- INSTRUCTION -
Every line that contains the word "curve" should be copied out.

Records with scene code
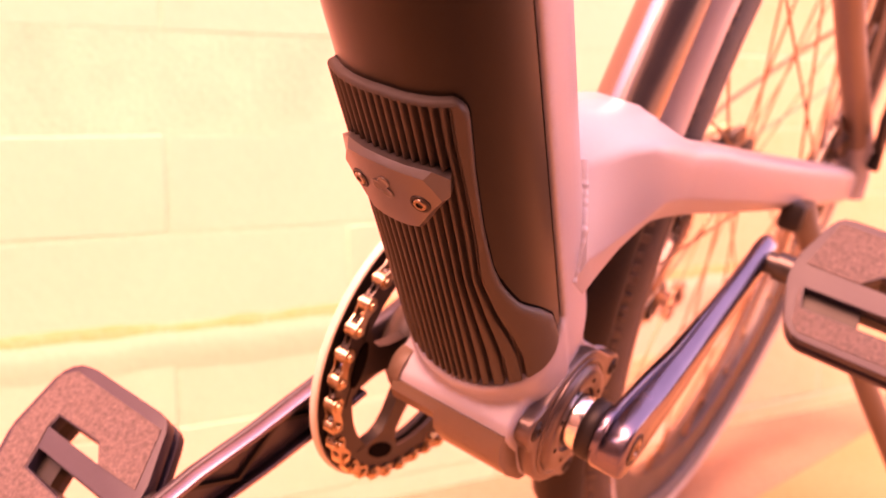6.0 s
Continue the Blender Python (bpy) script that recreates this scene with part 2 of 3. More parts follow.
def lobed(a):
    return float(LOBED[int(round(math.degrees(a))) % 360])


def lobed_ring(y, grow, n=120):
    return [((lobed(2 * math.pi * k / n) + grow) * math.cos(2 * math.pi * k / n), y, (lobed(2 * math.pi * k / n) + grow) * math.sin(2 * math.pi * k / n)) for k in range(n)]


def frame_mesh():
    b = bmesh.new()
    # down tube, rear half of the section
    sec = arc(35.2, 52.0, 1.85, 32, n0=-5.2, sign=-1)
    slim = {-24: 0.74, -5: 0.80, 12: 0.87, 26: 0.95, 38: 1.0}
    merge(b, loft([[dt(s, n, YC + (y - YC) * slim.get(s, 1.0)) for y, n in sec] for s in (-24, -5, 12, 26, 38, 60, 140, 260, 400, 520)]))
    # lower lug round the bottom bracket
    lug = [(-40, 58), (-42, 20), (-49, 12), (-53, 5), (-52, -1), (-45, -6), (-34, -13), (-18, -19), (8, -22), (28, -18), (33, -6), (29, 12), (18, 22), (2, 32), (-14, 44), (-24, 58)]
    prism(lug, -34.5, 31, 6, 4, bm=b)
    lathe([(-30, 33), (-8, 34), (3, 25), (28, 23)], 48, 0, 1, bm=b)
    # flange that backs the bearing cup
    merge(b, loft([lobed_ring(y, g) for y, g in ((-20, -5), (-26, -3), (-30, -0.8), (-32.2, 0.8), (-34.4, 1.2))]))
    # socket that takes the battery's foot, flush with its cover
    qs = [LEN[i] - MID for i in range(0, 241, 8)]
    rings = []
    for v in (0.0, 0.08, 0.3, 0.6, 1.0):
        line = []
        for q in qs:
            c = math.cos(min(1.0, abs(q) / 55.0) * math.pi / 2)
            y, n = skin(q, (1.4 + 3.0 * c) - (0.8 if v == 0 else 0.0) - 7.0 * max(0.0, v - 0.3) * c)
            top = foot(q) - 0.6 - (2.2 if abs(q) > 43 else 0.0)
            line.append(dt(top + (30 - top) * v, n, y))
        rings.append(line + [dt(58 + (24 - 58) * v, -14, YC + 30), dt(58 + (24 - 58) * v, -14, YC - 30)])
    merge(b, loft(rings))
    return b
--
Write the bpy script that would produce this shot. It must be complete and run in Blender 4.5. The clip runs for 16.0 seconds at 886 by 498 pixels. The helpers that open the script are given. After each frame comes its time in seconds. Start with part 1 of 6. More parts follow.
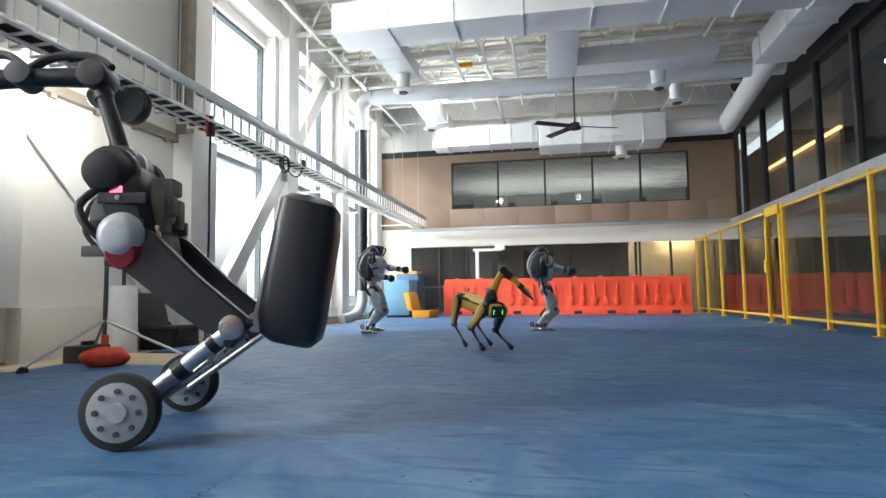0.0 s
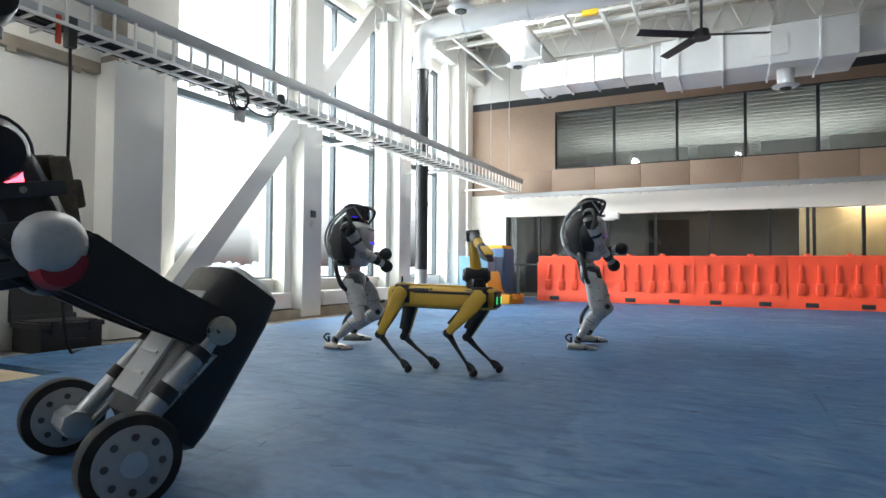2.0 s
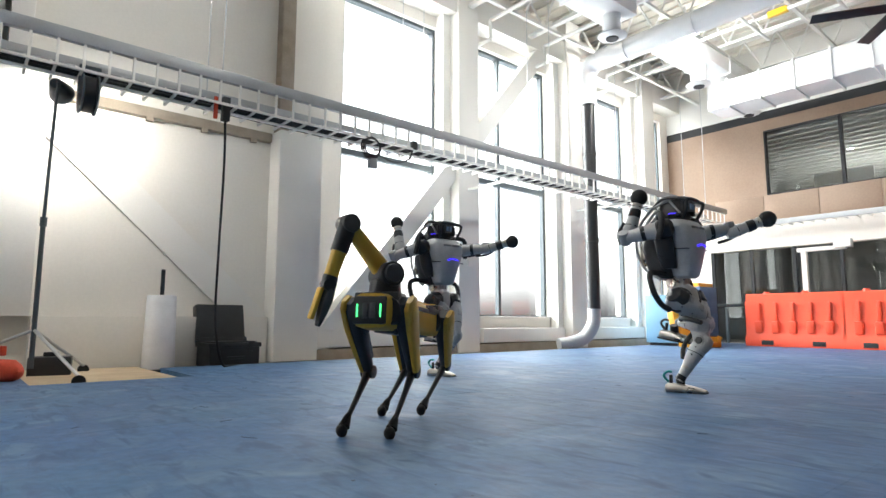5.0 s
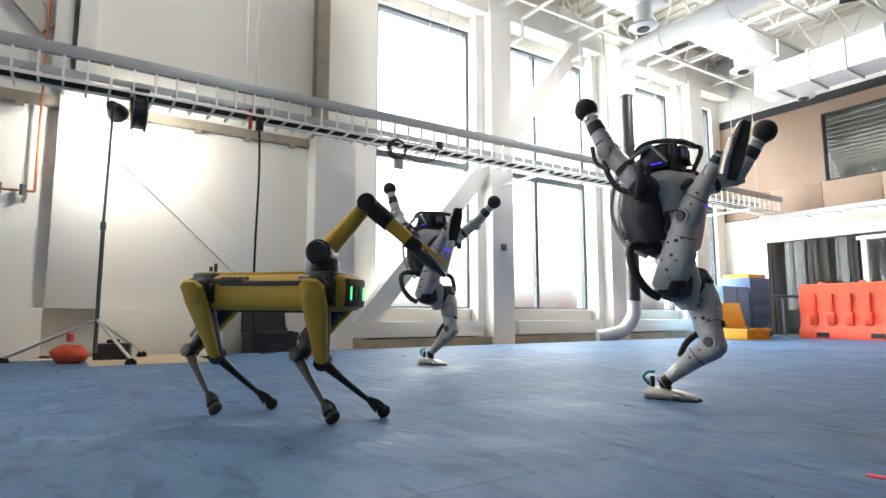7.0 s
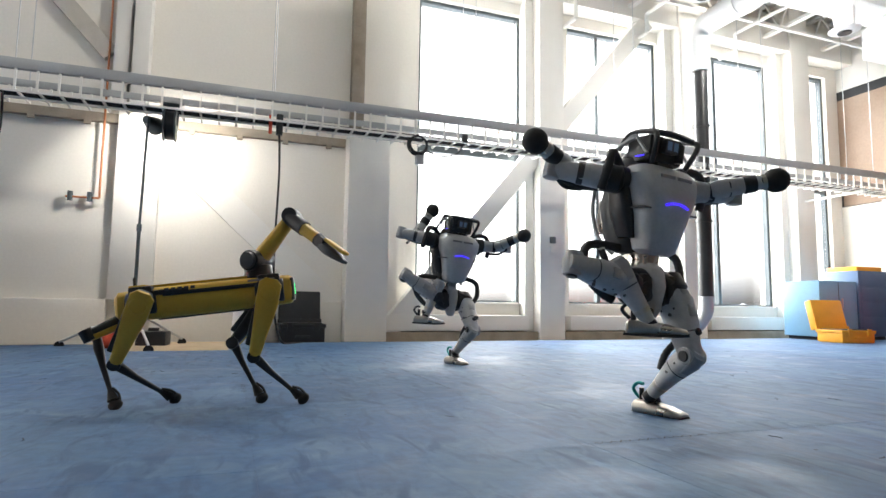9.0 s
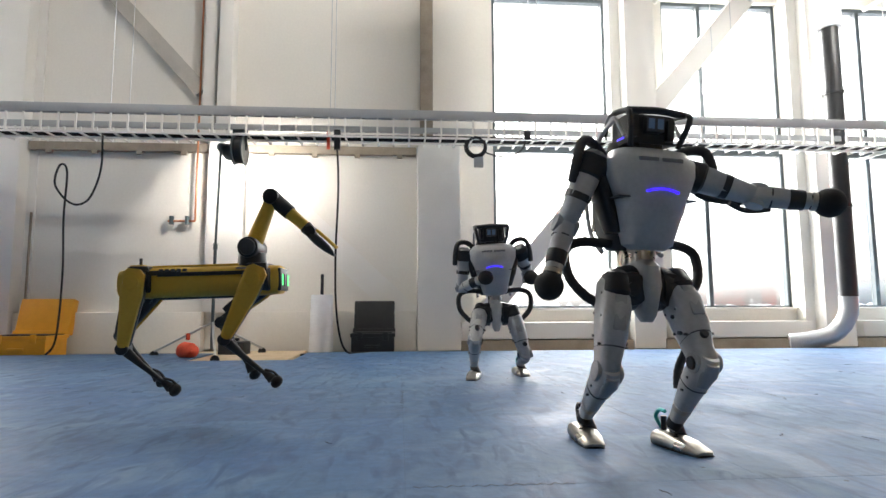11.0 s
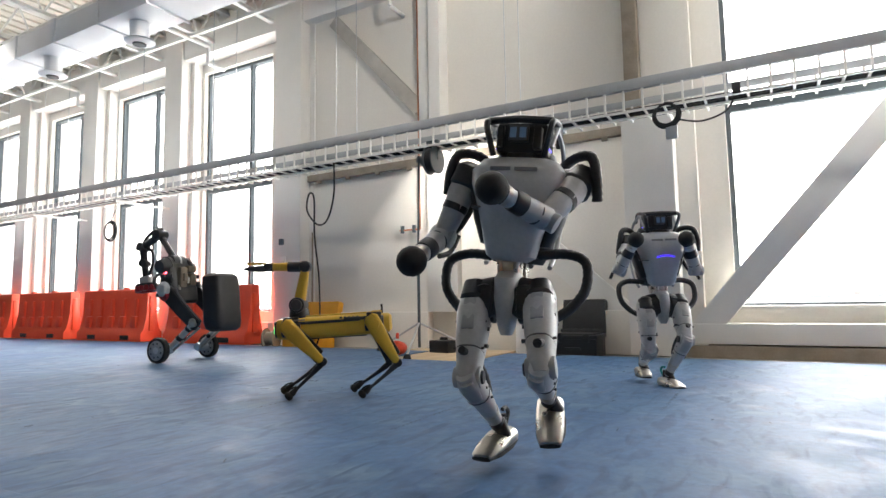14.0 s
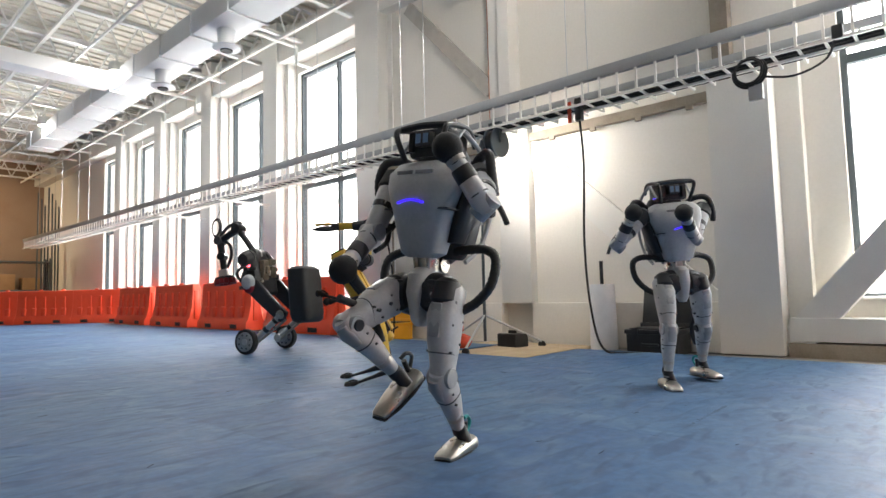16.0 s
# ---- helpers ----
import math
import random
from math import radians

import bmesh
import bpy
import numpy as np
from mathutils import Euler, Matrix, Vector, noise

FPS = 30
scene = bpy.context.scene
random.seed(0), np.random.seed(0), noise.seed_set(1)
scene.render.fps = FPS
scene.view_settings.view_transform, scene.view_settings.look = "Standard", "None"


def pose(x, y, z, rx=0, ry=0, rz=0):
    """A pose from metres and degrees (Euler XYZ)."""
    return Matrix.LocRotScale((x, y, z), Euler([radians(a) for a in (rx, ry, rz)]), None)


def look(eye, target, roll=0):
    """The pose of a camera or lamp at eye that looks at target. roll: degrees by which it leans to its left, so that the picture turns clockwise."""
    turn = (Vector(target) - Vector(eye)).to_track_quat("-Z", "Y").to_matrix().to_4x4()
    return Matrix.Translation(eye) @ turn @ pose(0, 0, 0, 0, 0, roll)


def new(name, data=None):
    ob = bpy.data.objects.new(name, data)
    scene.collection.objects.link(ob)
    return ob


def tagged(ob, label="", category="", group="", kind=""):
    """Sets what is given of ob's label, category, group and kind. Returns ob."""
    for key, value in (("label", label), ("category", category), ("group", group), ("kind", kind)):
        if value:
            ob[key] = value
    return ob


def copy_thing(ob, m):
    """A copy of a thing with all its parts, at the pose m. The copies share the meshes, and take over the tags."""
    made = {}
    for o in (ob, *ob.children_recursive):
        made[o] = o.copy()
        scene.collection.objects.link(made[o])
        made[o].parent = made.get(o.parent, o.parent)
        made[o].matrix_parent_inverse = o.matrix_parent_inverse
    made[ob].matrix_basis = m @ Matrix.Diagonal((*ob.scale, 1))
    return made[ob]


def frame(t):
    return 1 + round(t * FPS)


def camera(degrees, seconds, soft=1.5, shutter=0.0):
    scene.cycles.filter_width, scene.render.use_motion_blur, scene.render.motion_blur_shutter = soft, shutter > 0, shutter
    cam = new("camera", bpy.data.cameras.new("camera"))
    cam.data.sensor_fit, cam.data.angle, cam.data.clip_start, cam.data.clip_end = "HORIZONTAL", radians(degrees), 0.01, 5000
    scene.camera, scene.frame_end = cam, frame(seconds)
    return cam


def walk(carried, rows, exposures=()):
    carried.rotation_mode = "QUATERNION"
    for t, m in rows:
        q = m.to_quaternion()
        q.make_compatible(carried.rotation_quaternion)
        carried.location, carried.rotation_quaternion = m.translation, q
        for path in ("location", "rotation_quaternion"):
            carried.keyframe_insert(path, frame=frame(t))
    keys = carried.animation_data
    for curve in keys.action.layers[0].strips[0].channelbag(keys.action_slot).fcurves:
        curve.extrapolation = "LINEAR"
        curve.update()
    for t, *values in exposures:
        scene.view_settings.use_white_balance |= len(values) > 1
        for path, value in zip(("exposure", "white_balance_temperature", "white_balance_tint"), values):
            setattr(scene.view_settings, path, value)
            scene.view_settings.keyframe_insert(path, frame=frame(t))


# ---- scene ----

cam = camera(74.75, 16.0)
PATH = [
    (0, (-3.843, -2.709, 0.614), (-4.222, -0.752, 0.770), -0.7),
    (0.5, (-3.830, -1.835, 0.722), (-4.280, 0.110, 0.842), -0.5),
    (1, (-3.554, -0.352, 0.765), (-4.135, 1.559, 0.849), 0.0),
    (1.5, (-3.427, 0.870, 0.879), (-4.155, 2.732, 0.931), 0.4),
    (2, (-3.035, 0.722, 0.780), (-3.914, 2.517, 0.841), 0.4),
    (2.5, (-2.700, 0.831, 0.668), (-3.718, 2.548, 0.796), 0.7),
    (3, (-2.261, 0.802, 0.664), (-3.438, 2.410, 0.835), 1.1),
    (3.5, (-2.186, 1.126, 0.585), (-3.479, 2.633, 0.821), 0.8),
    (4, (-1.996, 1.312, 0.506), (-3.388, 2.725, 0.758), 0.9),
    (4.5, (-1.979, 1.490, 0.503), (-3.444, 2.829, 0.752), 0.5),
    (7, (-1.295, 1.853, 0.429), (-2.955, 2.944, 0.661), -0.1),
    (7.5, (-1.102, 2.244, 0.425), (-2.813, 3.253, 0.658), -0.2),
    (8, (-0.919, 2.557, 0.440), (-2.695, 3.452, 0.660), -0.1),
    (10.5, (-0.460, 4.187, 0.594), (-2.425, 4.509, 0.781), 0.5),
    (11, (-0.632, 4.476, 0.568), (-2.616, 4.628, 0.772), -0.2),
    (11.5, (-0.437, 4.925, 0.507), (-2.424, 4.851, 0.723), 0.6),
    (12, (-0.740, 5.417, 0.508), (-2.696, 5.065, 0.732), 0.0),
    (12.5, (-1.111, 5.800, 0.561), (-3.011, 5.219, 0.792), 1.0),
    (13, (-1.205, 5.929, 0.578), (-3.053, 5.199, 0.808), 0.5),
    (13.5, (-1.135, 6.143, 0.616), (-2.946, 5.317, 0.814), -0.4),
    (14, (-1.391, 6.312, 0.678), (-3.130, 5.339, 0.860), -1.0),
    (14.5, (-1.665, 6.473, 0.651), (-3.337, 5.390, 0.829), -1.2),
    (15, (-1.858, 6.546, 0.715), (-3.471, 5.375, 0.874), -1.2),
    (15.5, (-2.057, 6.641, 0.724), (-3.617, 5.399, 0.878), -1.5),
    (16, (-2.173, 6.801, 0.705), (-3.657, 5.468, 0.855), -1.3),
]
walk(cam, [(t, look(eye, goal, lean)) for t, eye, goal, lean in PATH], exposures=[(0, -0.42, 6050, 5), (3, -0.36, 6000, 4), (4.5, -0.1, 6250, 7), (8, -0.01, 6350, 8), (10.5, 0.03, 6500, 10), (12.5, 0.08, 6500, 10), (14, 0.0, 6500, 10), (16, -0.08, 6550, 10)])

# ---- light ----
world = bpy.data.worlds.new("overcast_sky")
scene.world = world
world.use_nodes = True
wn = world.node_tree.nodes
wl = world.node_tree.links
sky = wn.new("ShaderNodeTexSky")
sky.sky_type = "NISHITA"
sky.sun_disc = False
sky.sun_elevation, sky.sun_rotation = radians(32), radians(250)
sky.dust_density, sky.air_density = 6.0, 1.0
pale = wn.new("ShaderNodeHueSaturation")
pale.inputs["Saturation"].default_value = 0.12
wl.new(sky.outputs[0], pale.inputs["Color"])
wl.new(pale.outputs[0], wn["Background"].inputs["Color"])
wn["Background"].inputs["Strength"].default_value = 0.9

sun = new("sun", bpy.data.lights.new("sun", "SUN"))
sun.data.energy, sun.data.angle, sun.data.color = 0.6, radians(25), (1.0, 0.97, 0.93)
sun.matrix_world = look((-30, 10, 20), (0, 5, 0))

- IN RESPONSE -
    for curve in keys.action.layers[0].strips[0].channelbag(keys.action_slot).fcurves:
        curve.extrapolation = "LINEAR"
        curve.update()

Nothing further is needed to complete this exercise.